Comparing std::functions for equality?

Question

How can I compare two C++11 std::functions with operator==, and return true if both of said functions refer to the same function pointer?

Answer 1

operator== for std::function compares a std::function with a null pointer, as far as I can tell the standard does not provide any details as to why.

Although, this boost FAQ entry, Why can't I compare boost::function objects with operator== or operator!=? provides a rationale and as far as I can tell should be applicable to std::function as well. Quoting the FAQ:

Comparison between boost::function objects cannot be implemented "well", and therefore will not be implemented. [...]

it then outlines requested solutions similar to Preet's and goes on to say:

The problem occurs when the type of the function objects stored by both f and g doesn't have an operator==[...]

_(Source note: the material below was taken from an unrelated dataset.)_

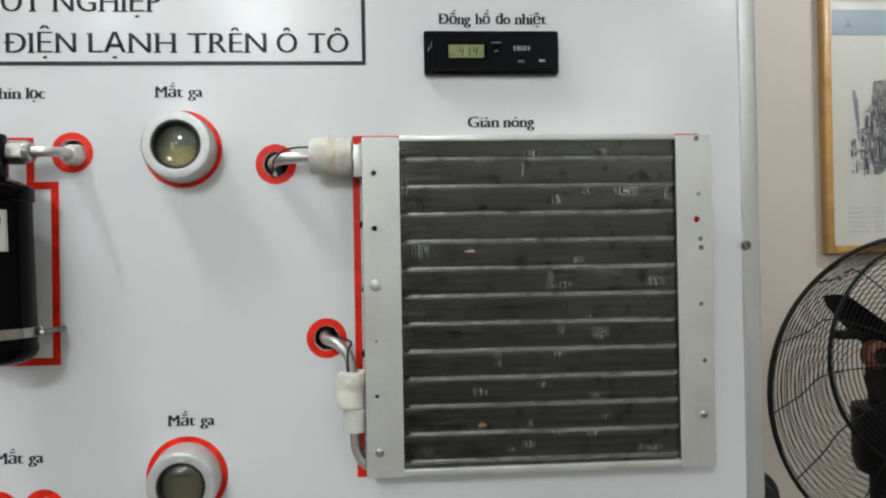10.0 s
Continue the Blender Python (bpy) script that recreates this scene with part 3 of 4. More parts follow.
part("wire", sweep([(-0.1330, 0.02, 1.2890), (-0.1270, -0.006, 1.2905), (-0.1069, -0.0255, 1.2868), (-0.1088, -0.0255, 1.2794), (-0.1093, -0.0255, 1.271), (-0.1093, -0.0255, 1.2617)], 0.0009, 8), RUBBER, low, "thin black sensor wire")


# ---- thermometer ----
therm = thing("panel_thermometer", (0.0177, 0, 1.5117), "black plastic digital thermometer with a green display", "thermometer")
part("bezel", sheet(rect_pts(-0.0412, 0.0763, 1.5132, 1.5507, 0.0022), [], 0.0, -0.0060), BLACKM, therm)
b = sheet(rect_pts(-0.0344, 0.0730, 1.5149, 1.5466, 0.003), [], -0.0061, -0.0105)
bmesh.ops.bevel(b, geom=[e for e in b.edges if all(v.co.y < -0.0101 for v in e.verts) and e.calc_face_angle(0) > 0.5], offset=0.0024, segments=3, affect="EDGES")
part("body", b, BLACKM, therm)
part("display_frame", sheet(rect_pts(-0.0216, 0.0128, 1.5248, 1.5390, 0.001), [rect_pts(-0.0201, 0.0104, 1.5261, 1.5374)], -0.0100, -0.0111), BLACKP, therm)
lcd = part("display", box(-0.0201, 0.0104, -0.0108, -0.0100, 1.5261, 1.5374), LCD, therm, "olive green liquid crystal display", smooth=False)
SEG = {"4": "bcfg", "1": "bc"}


def digit(ch, x, z, w, h):
    t, g = 0.0008, 0.0002
    bars = {"a": (0, w, h - t, h), "g": (0.0008, w - 0.0008, h / 2 - t / 2, h / 2 + t / 2), "d": (0, w, 0, t), "f": (0, t, h / 2 + g, h), "b": (w - t, w, h / 2 + g, h), "e": (0, t, 0, h / 2 - g), "c": (w - t, w, 0, h / 2 - g)}
    b = None
    for k in SEG[ch]:
        x0, x1, z0, z1 = bars[k]
        b = sheet([(x + x0 + 0.08 * z0, z + z0), (x + x1 + 0.08 * z0, z + z0), (x + x1 + 0.08 * z1, z + z1), (x + x0 + 0.08 * z1, z + z1)], [], -0.0109, -0.0112, b)
    return b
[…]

and explains why this has to has to be dealt with in either the assignment operator or constructor and then goes on to say:

All of these problems translate into failures in the boost::function constructors or assignment operator, even if the user never invokes operator==. We can't do that to users.

Update

Found a standards rationale in Accessing the target of a tr1::function object, which is pretty old but is consistent with the boost FAQ and says:

operator== is unimplementable for tr1::function within the C++ language, because we do not have a reliable way to detect if a given type T is Equality Comparable without user assistance.

Answer 2

You can actually get it to work with .target:

template<typename T, typename... U>
size_t getAddress(std::function<T(U...)> f) {
    typedef T(fnType)(U...);
    fnType ** fnPointer = f.template target<fnType*>();
    return (size_t) *fnPointer;
}

if (getAddress(f) == getAddress(g)) {...}

(Ref: C++ trying to get function address from a std::function)

Answer 3

You could try comparing a and b first by comparing their .target_type() and if these target type ids are the same, then you can compare their .target() pointers. You can use a mismatching target type as an early out false.

Answer 4

If the std::function<T(U...)> f is a member function,the fnPointer will be null.

Answer 5

Be aware that equality of functions (deciding if two functions have always the same observable behavior) is an undecidable problem in lambda calculus (and that is why many programming languages forbid comparing functions; or at least closures; two very different functions can have the same observable behavior: for example, rename the variables in the C code of one function by another one, or do manually some loop unrolling, etc...).

So even if the == test compiles, it would at most just test that the code is identical (has the same address), not that the compared functions have the same behaviour.

Answer 6

What about comparing two shared_ptr?

using MessageFilter = std::function<void(const int msgID)>;

static void onMessageReceived(const int msgID)
{
    std::cout << "msg id => " << msgID << std::endl;
}

static void someFunc()
{
    auto filter = std::make_shared<MessageFilter>(&onMessageReceived);

    if (filter && *filter)
    {
        (*filter)(1234);
    }
}

As you can see, 'filter' is a shared_ptr, so it is easy to compare with another.